Which is not to say that all commercial support are doomed to failure. But in my experience, the more information that is available (like source code, bug tracking or support cases) the better the customer and the vendor are able to work together at solving problems. I've been in crises before where systems were down and tensions were high. But the feeling of helplessness and of being kept in the dark virtually guarantees that things will devolve into the client screaming at tech-support.

But DHH's point is really that you'll get a lot further asking nicely for help from someone who wants to give it to you than you will from demanding it from someone who is contractually obligated to do so. And besides, would it be so bad to put things on a more equal footing? Or inject a little civility into these relationships?


  1. Patrick Lightbody / Sep 18 2005 3:04 am

    DHH may or may not have a point. None of it matters if you’re selling in to a large company. 99% of the top 2000 companies will require someone to yell at… whether it is productive or not isn’t their concern. Covering their ass is :)

  2. Jonathan Nolen / Sep 18 2005 7:44 pm

    I see your point, Patrick. Companies have done it this way for a long time, and this is not the kind of behaviour that could ever be eliminated. The cover-your-ass motive is very strong and an absolute necessity in plenty of organizations.
    But I think there are other companies who could be convinced that it would be better to a) have more information available, b) have a choice of outside resouces to call on c) give their own employees more power and more control over the decisions. Besides, if you have to yell, yelling at people inside your company is probably more effective than at the customer service rep.
    Also, I think it is worth pointing out that the whole CYA benefit is mostly illusory.

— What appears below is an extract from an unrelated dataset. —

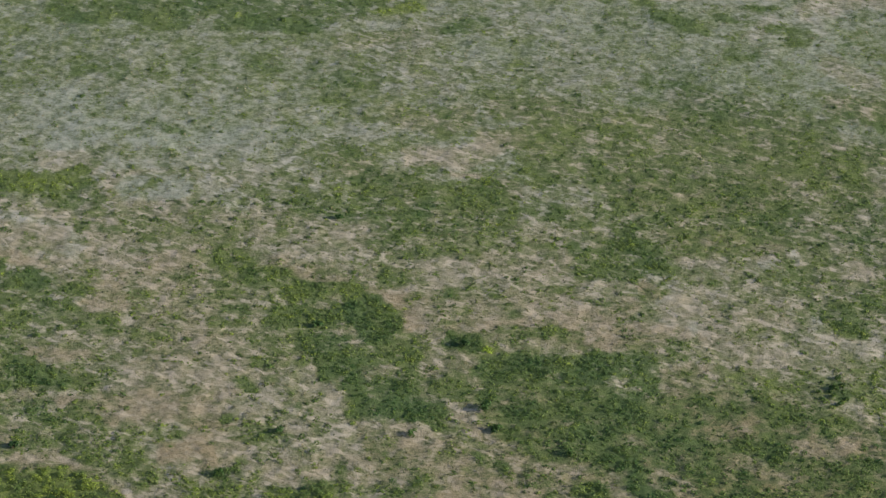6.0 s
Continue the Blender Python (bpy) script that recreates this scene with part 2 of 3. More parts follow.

It’s not like anyone ever goes sues and Oracle for money lost because of downtime. (At least, not that I know of.) It really just gives people permission to throw up their hands and say, “Well, the vendor is working on it.” Personally, if I were the developer I would want to be able to do something besides wait for the vendor to come through with the answer. If I were the VP of Engineering, I would want the opportunity to say, “Well, if these guys aren’t solving it quickly enough, let’s find someone else who can.” And if I were the CEO, I would want to hear something from my VP more than, “the vendor is working on it.”
    So yeah — this is how big companies do business. But my hope would be to tick that 99% down by a few percentage points by proving that better results are worth more than the illusory security of finger pointing.

  3. Alicia / Sep 19 2005 11:56 pm

    Your point seems a bit muddy to me. On the one hand you are calling for more information to be available for customers to solve problems themselves, and on the other hand you’re comparing paid vendor service with unpaid volunteer help. I think we can agree that more information is better for the customer, but there will always be problems (or customers) that require outside help. The problem with volunteers are:
    1. Availability: They are under no obligation to help you. If your problem isn’t interesting to them, or you’re using an old version of the software, or you ask at the wrong time of day, or they just don’t like you, good luck getting an answer.
    2. Competence: There is no accountability. You can spend hours trying to implement the solution an online “expert” has given you and if it doesn’t work, too bad. Unless the product you’re using is popular enough (or buggy enough), you’re lucky if your volunteer has peers chiming in to help separate the wheat from the chaff.
    3. Communication: Knowledge does not equal ability to communicate. Assuming you’ve found someone who knows their stuff and is willing to walk you through a solution, you’re still in trouble if you have communication problems. Technically proficient people are notorious for skimming over the portion of the solution they feel is obvious. And let’s face it, some people couldn’t explain how to butter bread to save their lives.
    There will always be a place for paid support. My hope is that the level of support can improve with the addition of support forums/bug info/etc., since the easy questions can be answered without a call. That frees up time and salary money to have truly solid support staff in place, assuming the company has its priorities straight.